Work instructions → What is the number of lines in the data that hold the string "follow"? Reply with that number only.

Entries shown →
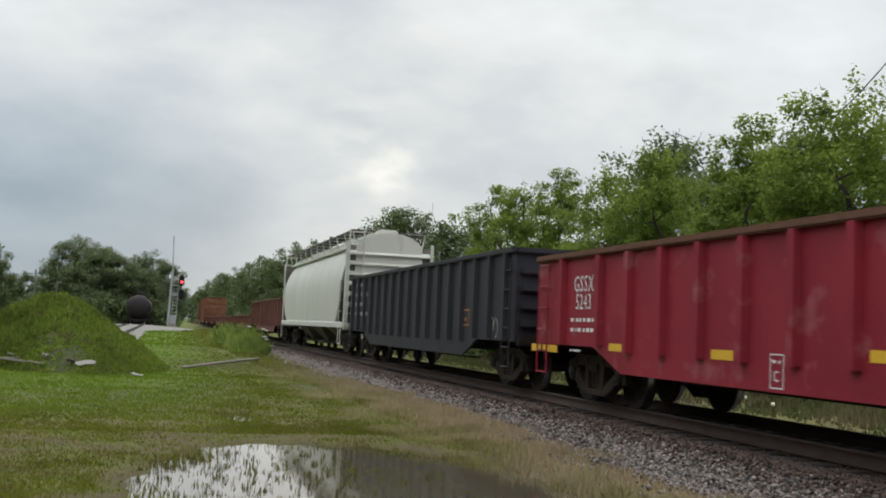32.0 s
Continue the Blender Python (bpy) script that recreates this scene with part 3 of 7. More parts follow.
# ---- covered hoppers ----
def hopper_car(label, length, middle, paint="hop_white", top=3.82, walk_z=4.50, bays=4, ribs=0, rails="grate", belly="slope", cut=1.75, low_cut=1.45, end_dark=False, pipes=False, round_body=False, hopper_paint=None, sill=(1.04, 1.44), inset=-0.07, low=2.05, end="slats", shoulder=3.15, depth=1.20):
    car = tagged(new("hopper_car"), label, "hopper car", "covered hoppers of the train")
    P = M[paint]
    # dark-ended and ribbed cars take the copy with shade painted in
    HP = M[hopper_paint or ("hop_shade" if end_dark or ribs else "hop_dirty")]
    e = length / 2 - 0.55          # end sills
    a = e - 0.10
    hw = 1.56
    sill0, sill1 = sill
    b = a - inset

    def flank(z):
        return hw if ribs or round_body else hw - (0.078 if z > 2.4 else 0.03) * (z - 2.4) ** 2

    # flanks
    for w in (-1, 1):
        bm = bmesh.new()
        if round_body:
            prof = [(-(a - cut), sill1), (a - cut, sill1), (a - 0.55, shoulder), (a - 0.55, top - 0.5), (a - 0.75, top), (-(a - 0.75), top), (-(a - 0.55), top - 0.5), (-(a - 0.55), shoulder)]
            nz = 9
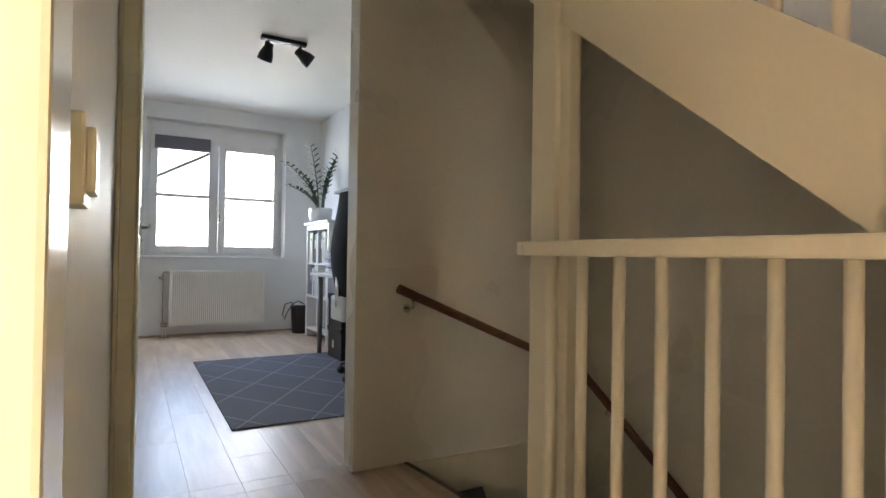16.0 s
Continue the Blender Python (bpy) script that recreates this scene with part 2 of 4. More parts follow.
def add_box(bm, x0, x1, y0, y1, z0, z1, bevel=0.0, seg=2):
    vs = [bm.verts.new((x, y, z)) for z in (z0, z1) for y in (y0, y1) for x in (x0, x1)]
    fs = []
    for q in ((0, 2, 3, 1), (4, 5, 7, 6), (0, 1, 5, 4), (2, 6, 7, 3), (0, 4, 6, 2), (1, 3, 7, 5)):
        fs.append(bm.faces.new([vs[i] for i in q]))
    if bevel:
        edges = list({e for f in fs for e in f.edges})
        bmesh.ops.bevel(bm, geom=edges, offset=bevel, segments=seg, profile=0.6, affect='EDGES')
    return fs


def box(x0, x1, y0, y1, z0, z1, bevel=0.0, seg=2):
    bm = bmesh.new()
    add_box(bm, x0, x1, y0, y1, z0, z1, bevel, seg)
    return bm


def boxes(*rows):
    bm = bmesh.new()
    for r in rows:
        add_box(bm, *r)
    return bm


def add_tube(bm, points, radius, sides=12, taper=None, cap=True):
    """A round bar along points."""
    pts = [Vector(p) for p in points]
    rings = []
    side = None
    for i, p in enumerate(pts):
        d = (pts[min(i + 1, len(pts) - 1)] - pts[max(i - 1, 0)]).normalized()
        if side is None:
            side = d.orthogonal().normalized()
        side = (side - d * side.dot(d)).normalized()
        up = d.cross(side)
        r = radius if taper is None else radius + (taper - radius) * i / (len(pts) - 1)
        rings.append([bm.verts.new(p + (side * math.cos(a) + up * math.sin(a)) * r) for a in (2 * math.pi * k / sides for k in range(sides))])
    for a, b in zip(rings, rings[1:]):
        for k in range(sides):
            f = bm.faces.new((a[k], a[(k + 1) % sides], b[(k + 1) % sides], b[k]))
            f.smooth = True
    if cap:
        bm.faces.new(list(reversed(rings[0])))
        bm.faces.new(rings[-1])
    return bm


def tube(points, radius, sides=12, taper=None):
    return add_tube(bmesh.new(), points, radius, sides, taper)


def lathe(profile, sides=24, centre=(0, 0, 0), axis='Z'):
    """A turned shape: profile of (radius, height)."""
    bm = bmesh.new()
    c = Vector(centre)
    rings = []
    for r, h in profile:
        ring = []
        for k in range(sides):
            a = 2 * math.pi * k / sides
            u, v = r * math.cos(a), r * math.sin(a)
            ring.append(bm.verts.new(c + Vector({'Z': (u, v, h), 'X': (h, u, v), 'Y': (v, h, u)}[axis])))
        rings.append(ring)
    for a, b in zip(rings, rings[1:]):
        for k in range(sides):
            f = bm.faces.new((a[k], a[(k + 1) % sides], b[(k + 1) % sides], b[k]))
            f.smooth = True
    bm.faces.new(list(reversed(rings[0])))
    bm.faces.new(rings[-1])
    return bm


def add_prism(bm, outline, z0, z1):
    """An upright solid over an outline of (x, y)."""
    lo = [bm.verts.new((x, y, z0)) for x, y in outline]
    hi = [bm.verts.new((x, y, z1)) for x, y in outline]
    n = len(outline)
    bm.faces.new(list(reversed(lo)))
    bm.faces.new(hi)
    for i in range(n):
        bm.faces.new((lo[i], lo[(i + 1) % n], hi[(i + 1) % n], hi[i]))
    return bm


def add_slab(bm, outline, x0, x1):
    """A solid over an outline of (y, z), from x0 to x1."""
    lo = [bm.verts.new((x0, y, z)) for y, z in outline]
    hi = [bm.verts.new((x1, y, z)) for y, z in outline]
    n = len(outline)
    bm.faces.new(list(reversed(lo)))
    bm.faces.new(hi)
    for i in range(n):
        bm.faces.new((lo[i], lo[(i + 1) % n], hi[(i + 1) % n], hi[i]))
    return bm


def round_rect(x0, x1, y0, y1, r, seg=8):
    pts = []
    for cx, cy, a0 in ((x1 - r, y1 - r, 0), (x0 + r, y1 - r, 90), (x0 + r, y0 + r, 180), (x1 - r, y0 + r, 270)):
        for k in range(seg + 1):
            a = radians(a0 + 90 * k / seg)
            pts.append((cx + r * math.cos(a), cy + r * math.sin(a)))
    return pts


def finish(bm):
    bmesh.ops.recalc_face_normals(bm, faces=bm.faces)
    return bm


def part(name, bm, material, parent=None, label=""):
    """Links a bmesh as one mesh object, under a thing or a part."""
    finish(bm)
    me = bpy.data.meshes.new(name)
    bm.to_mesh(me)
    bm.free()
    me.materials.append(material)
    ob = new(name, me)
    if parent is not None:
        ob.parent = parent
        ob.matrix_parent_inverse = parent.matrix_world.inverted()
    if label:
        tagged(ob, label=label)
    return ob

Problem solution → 2